The international news, an ongoing
opera buffa
composed by an amateur, hadn’t evolved much since yesterday; Ross read a few headlines and kept turning the page. He decelerated
somewhat at the business section and obituaries, then read in micro-scopic detail about the Red Sox, who were tormenting their
fans with another peek-a-boo pennant race. The team had a genius for floundering like a gasping fish on the brink of elimination,
sending the local sportswriters into a frenzy of hopeful speculation. Eleven more wins—
eleven
—and the Sox were in the playoffs. Once again, as he had for the last forty-odd years, Ross allowed himself to believe that
a fundamental dearth of cunning, speed, and power could be miraculously overcome by the wishful thinking of five million baseball
fans.

Ross was still plotting the ultimate pitching rotation as he skimmed over the New England news briefs, a last-minute assortment
of stabbings, fires, and moose sightings tucked in the rear of the paper. He was an inch into the article titled
ACCIDENT CLAIMS RESTAURATEUR
before he realized that Guy Witten was dead. Suddenly out of breath, ill almost, Ross put down his coffee and stared at the
words in front of him. Guy? With full attention this time, he reread the small paragraph: The other night, in the rain, a
few miles north of Boston, Guy had hit the median on Route 93 and spun into a ditch. Police were investigating whether he
had died of injuries sustained in the accident or of abdominal wounds he had apparently received prior to the crash.

“Hi, bubbala,” Emily said sleepily, padding into the kitchen, kissing the top of his head. “I smell coffee.”

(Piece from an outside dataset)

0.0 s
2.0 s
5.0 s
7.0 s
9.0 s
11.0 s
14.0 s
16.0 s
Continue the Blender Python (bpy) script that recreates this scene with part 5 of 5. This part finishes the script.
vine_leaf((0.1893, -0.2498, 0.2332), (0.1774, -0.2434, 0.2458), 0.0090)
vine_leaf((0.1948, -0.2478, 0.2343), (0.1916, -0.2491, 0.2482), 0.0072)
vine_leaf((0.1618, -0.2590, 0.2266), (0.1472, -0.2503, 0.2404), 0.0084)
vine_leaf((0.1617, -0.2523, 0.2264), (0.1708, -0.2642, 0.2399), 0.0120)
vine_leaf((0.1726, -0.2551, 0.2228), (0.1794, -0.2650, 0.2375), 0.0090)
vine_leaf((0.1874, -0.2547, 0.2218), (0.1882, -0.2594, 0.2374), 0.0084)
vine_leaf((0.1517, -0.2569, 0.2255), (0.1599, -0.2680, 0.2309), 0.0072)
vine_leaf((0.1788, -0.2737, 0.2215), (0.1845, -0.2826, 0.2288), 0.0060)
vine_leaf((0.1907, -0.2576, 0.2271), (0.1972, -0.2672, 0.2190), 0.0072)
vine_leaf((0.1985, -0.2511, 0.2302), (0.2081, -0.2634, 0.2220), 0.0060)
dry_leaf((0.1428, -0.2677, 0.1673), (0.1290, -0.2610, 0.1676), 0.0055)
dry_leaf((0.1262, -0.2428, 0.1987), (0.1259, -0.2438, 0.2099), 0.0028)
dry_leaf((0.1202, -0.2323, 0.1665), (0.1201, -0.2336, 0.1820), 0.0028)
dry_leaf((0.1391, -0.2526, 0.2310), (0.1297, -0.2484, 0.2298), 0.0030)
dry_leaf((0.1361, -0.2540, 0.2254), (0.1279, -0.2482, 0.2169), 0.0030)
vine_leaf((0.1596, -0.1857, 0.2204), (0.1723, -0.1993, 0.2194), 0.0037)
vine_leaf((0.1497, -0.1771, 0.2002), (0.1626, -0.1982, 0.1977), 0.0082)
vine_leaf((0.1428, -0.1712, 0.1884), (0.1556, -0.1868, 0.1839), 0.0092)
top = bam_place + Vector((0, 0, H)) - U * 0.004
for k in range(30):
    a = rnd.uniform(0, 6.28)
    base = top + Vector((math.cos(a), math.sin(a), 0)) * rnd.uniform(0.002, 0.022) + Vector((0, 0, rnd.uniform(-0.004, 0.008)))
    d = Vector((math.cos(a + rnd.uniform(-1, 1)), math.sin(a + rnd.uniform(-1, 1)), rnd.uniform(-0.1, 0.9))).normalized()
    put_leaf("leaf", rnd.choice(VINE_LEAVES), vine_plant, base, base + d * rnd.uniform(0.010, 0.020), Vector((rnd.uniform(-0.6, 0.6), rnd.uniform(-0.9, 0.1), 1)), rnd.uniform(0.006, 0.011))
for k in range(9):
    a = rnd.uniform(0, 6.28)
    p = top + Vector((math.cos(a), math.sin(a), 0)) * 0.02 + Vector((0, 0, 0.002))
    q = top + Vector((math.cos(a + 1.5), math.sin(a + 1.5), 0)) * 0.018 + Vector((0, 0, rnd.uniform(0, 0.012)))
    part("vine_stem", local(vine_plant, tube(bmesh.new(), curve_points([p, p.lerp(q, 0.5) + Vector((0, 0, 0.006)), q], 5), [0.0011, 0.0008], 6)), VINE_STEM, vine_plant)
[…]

He only stared, torn between telling her the bad news himself or scuttling away to the office and letting her trip upon the
article the same way he had. Ross wasn’t really afraid to tell Emily that Guy was dead; he was only afraid of her reaction.
Was he better off abandoning her to her grief and guilt, letting her privately swing in the wind? Or was it better to play
Mr. Rock of
Ages and be there to catch her? Oh Christ! He wished she had never met Guy Witten! With him alive, now even with him dead,
things would never be the same. Ross watched his wife pour a cup of coffee and slosh into the chair opposite him. Her glasses
tilted across her nose, her hair skittered against the laws of gravity. She looked like a girl, a daughter—his: no way could
he leave her alone with news like that and still call himself a man. Ross waited until she had taken a few sips of coffee,
then said, “I’m afraid there’s some bad news in the paper today, darling.”